→ EXERCISE DIRECTIONS: Copy the data exactly from the line that contains "Continue the Blender" through the line that contains "(2.38, 0.45, 0.66)]", keeping both end lines and leaving out everything else.

→ INFORMATION PROVIDED:
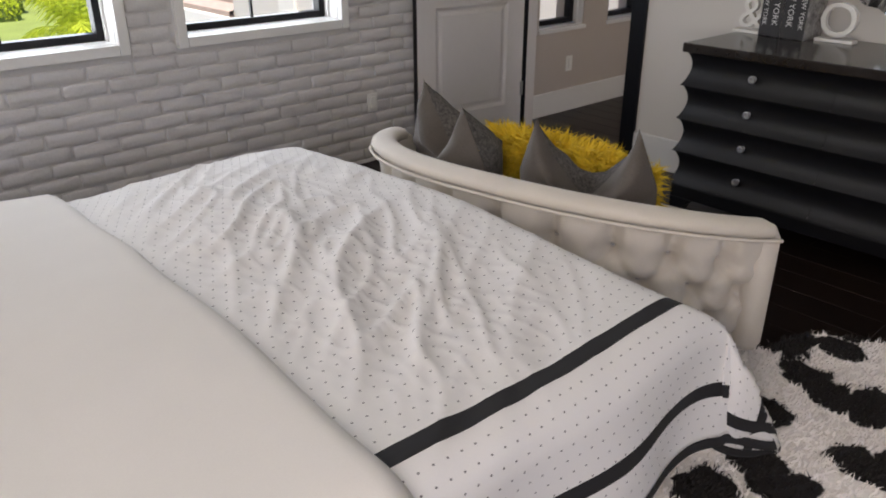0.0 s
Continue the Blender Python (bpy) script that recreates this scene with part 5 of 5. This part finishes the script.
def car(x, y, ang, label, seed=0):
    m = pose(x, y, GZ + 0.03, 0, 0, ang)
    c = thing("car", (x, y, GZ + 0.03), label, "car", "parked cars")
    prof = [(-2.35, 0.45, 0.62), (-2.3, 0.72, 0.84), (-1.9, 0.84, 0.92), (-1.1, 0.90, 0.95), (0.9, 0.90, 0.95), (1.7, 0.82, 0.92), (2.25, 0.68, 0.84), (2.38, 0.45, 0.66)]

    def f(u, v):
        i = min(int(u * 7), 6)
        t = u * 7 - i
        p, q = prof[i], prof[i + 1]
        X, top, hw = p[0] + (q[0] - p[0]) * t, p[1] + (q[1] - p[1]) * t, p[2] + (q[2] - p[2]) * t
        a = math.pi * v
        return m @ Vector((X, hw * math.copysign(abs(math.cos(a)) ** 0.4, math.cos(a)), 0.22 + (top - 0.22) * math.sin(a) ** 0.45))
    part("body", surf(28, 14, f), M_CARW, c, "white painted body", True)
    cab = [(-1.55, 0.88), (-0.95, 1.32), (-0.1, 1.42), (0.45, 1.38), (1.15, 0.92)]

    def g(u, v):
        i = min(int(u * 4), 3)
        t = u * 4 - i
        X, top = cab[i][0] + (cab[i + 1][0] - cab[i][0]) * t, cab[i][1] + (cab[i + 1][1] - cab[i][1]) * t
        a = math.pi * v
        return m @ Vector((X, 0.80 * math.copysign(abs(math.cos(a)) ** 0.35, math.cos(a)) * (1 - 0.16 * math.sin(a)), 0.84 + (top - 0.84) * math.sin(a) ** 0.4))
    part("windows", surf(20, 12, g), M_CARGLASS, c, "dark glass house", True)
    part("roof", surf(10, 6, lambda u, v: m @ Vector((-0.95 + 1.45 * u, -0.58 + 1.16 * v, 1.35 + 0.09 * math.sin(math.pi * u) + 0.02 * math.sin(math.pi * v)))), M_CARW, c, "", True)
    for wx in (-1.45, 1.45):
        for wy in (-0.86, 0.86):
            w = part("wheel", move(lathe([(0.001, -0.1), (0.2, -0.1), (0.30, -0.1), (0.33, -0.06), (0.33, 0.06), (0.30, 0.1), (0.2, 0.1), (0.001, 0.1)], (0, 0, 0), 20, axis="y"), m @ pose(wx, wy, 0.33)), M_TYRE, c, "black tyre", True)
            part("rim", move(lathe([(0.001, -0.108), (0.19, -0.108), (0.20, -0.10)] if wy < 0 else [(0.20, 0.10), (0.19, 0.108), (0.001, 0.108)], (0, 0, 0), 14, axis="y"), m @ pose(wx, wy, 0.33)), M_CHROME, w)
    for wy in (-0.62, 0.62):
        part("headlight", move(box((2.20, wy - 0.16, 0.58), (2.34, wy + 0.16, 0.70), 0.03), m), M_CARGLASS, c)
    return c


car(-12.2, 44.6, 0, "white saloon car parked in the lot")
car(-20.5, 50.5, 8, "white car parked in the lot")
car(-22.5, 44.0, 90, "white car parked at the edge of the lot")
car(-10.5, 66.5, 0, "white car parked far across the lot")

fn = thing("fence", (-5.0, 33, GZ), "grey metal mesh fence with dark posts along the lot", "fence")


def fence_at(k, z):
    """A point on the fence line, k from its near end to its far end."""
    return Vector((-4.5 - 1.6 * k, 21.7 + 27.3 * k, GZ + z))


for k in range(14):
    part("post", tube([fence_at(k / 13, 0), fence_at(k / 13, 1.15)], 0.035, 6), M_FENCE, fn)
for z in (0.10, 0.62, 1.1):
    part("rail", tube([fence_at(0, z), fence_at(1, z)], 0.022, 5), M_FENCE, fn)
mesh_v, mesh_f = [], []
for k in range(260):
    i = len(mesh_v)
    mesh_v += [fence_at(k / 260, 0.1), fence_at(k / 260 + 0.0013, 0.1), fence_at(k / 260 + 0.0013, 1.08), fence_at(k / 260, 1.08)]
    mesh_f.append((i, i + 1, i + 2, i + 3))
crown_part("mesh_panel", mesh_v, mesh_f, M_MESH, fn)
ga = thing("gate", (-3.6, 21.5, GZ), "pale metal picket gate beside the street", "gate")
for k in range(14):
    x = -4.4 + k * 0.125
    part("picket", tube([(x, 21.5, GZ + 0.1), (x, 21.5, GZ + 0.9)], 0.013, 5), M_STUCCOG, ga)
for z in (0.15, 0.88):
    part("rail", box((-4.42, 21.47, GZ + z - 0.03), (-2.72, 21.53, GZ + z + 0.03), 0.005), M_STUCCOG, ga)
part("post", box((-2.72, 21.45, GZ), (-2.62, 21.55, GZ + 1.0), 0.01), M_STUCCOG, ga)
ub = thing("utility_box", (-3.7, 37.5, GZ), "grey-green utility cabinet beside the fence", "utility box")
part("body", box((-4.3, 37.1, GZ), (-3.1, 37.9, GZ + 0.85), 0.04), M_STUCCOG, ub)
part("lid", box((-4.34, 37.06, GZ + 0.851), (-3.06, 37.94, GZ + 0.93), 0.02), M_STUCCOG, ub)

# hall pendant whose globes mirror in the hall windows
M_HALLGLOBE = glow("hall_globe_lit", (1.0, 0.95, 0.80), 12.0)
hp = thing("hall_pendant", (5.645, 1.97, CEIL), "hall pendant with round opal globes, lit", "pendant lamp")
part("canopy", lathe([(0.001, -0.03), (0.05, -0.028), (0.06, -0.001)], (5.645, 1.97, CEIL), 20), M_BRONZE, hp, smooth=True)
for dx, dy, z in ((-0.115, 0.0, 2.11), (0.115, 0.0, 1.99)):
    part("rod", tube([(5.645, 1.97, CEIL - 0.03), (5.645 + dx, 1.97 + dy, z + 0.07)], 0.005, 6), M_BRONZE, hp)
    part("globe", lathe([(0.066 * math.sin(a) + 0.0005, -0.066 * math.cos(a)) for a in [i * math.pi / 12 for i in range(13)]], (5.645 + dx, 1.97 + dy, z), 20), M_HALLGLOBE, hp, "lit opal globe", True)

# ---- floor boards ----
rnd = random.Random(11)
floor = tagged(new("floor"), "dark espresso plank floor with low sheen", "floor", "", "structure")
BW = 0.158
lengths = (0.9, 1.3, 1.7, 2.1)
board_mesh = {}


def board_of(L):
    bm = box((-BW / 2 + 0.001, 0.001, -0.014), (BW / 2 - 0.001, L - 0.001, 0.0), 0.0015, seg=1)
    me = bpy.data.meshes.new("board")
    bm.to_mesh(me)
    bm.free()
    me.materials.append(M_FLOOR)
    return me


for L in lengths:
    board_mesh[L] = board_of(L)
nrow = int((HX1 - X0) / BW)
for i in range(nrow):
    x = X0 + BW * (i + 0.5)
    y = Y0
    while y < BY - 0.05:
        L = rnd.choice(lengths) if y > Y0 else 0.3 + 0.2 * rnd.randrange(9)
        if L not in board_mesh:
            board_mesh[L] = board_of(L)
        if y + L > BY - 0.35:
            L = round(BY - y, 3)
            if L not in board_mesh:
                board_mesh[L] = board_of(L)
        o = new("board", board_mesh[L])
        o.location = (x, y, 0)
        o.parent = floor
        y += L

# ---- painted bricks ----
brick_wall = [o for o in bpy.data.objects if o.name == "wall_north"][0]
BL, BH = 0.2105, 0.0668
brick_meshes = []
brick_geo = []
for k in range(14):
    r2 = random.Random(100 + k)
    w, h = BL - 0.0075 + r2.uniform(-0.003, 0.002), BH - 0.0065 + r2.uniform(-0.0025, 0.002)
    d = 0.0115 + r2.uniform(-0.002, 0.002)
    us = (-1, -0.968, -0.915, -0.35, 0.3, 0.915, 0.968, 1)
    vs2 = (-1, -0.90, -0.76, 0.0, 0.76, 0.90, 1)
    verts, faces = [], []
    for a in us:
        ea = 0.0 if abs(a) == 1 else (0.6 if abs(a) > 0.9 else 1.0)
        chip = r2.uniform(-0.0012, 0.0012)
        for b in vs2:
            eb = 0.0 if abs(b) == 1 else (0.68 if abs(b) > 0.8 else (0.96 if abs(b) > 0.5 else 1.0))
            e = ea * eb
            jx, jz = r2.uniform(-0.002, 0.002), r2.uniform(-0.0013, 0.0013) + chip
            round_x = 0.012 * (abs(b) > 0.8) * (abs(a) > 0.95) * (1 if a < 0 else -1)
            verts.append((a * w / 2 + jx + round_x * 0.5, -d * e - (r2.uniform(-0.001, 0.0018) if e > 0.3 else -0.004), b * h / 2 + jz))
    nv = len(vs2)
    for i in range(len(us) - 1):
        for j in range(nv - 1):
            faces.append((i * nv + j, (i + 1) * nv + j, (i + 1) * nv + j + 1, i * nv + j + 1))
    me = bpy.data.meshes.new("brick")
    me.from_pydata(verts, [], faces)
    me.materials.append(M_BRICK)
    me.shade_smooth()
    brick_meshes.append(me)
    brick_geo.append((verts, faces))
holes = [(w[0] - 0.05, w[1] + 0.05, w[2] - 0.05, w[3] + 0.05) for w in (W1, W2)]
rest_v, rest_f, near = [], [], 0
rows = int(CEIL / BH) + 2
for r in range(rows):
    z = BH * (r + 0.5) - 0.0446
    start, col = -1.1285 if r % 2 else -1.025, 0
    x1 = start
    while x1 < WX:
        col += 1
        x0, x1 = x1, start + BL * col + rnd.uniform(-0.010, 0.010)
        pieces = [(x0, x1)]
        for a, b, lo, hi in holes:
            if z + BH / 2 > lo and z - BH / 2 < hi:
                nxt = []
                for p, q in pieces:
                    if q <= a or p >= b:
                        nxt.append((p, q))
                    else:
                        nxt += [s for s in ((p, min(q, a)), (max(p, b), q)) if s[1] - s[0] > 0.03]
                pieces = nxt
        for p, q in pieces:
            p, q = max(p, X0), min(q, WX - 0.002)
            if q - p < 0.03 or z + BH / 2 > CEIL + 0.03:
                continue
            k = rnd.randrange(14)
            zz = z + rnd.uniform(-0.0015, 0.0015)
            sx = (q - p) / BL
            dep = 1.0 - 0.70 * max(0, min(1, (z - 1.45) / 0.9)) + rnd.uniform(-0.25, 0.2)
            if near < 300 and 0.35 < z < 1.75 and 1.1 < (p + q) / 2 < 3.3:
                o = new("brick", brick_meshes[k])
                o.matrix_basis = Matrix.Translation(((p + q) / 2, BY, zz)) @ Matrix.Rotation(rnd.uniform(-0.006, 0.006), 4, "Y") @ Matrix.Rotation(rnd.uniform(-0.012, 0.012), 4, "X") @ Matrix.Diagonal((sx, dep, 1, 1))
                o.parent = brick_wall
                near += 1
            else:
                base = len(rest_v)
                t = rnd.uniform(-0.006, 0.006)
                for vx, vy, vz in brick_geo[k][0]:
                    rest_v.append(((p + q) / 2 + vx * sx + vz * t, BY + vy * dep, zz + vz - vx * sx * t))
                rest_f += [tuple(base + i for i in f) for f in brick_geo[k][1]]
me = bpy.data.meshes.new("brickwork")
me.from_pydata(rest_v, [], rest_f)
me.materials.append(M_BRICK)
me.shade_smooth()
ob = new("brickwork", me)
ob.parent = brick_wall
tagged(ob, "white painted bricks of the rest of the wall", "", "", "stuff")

→ SOLUTION BELOW:
Continue the Blender Python (bpy) script that recreates this scene with part 5 of 5. This part finishes the script.
def car(x, y, ang, label, seed=0):
    m = pose(x, y, GZ + 0.03, 0, 0, ang)
    c = thing("car", (x, y, GZ + 0.03), label, "car", "parked cars")
    prof = [(-2.35, 0.45, 0.62), (-2.3, 0.72, 0.84), (-1.9, 0.84, 0.92), (-1.1, 0.90, 0.95), (0.9, 0.90, 0.95), (1.7, 0.82, 0.92), (2.25, 0.68, 0.84), (2.38, 0.45, 0.66)]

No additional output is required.